## What this task involves
Copy each line that contains the string "with".

## Supplied data

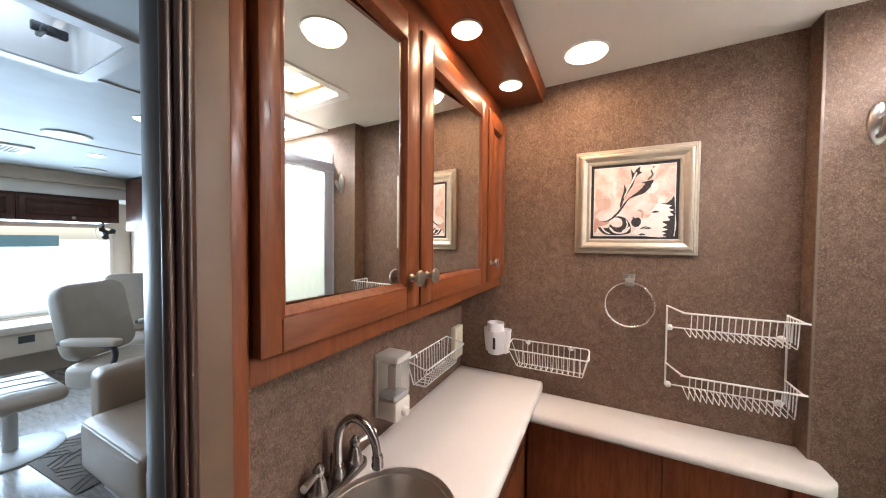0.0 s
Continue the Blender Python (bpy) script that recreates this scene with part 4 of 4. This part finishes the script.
cad = thing("shower_caddy", (3.16, S, 1.45), "chrome wire shower caddy with two baskets and hooks", "shower caddy")
YC = S + 0.008
part("hanger", tube(smooth_path([(3.105, YC, 1.47), (3.105, YC, 1.70), (3.120, YC + 0.004, 1.83), (3.150, YC + 0.010, 1.885), (3.185, YC + 0.004, 1.83), (3.205, YC, 1.70), (3.205, YC, 1.47)], 6), 0.0022, 8), CADDY, cad)
for z, lift, hgt in ((1.688, 0.027, 0.040), (1.571, 0.008, 0.031)):
    o = rounded(0.150, 0.100, 0.034, 6)
    bk = part("basket", tube([(3.160 + x, YC + 0.052 + y, z) for x, y in o], 0.0021, 7, True), CADDY, cad)
    bail = [(3.160 + x, YC + 0.052 + y, z + lift * min(1.0, max(0.0, 0.55 + y * 9))) for x, y in o]
    part("bail", tube(bail, 0.0023, 7, True), CADDY, bk)
    part("floor_rim", tube([(3.160 + x * 0.90, YC + 0.052 + y * 0.86, z - hgt) for x, y in o], 0.0016, 6, True), CADDY, bk)
    for i in range(6):
        x = 3.160 - 0.060 + 0.024 * i
        u = 0.052 + 0.050 * (1 if 0 < i < 5 else 0.88)
        part("wire", tube(smooth_path([(x, YC + u, z), (x, YC + u - 0.003, z - hgt * 0.75), (x, YC + u - 0.012, z - hgt), (x, YC + 0.014, z - hgt)], 3), 0.0013, 5), CADDY, bk)
    for y in (0.034, 0.066):
        part("wire", tube(smooth_path([(3.234, YC + y, z), (3.231, YC + y, z - hgt * 0.75), (3.222, YC + y, z - hgt), (3.100, YC + y, z - hgt)], 3), 0.0013, 5), CADDY, bk)
for x in (3.112, 3.198):
    part("hook", tube(smooth_path([(x, YC, 1.475), (x, YC + 0.010, 1.462), (x, YC + 0.070, 1.462), (x + 0.001, YC + 0.092, 1.474), (x + 0.002, YC + 0.102, 1.492)], 5), 0.0024, 8), CADDY, cad)
    part("hook_tip", lathe([(0, -0.005), (0.0042, -0.003), (0.0052, 0), (0.0042, 0.003), (0, 0.005)], 12, Matrix.Translation((x + 0.002, YC + 0.103, 1.495))), CADDY, cad)
for i in range(5):
    x = 3.122 + 0.016 * i
    part("soap_rest", tube(smooth_path([(x, YC + 0.002, 1.512), (x, YC + 0.018, 1.500), (x, YC + 0.052, 1.502), (x, YC + 0.062, 1.508)], 4), 0.0014, 6), CADDY, cad)
part("soap_rest", tube([(3.105, YC + 0.002, 1.512), (3.205, YC + 0.002, 1.512)], 0.0018, 6), CADDY, cad)
part("suction_cup", lathe([(0, 0), (0.022, 0), (0.020, 0.004), (0.008, 0.010), (0.006, 0.018), (0, 0.019)], 20, on_south(3.155, S + 0.003, 1.476)), FROSTPL, cad, "white suction cup")
razor = thing("razor", (3.19, YC + 0.07, 1.522), "small pale plastic razor hung on the shower caddy", "razor")
part("razor_handle", tube([(3.190, YC + 0.100, 1.570), (3.188, YC + 0.110, 1.522)], [0.0035, 0.006], 10), GREYBOX, razor)
part("razor_head", box(3.172, 3.206, YC + 0.094, YC + 0.107, 1.568, 1.577, 0.003), GREYBOX, razor)

# ---- saloon beyond the doorway ----
structure("wall_salon_north", box(-3.3, 1.464, 4.0, 4.06, 0.0, 2.05), BEIGE, "beige padded side wall of the saloon")
structure("wall_salon_rear", box(1.415, 1.464, 3.516, 3.999, 0.0, 2.05), BEIGE, "beige wall at the back of the saloon")
structure("wall_front", box(-3.30, -3.20, 0.701, 3.999, 0.0, 0.62), BEIGE, "beige front wall under the windshield")
structure("wall_front_upper", box(-3.30, -3.20, 0.701, 3.999, 1.54, 2.05), BEIGE, "beige front wall over the windshield")
ws = thing("window_windshield", (-3.25, 2.35, 0.62), "wide clear windshield with bright daylight outside", "windshield", kind="structure")
for y0, y1 in ((0.702, 0.84), (3.83, 3.998)):
    part("pillar", box(-3.30, -3.20, y0, y1, 0.62, 1.54, 0.01), BEIGE, ws)
glass = part("pane", box(-3.256, -3.250, 0.84, 3.83, 0.62, 1.54), GLASS, ws)
glass.visible_shadow = False
part("sun_strip", box(-3.248, -3.244, 2.75, 3.42, 1.33, 1.45), plain("blue_tint", (0.22, 0.40, 0.46), 0.3, vary=0.15, scale=3), ws, "blue tinted strip")
part("wiper_cowl", box(-3.248, -3.236, 0.84, 3.83, 0.62, 0.66, 0.01), WHITE_PL, ws)
area_lamp("windshield_daylight", (-3.19, 2.33, 1.12), (0, 2.33, 1.0), 2.9, 0.95, 92.0, (0.60, 0.82, 1.0))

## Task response
Continue the Blender Python (bpy) script that recreates this scene with part 4 of 4. This part finishes the script.
cad = thing("shower_caddy", (3.16, S, 1.45), "chrome wire shower caddy with two baskets and hooks", "shower caddy")
ws = thing("window_windshield", (-3.25, 2.35, 0.62), "wide clear windshield with bright daylight outside", "windshield", kind="structure")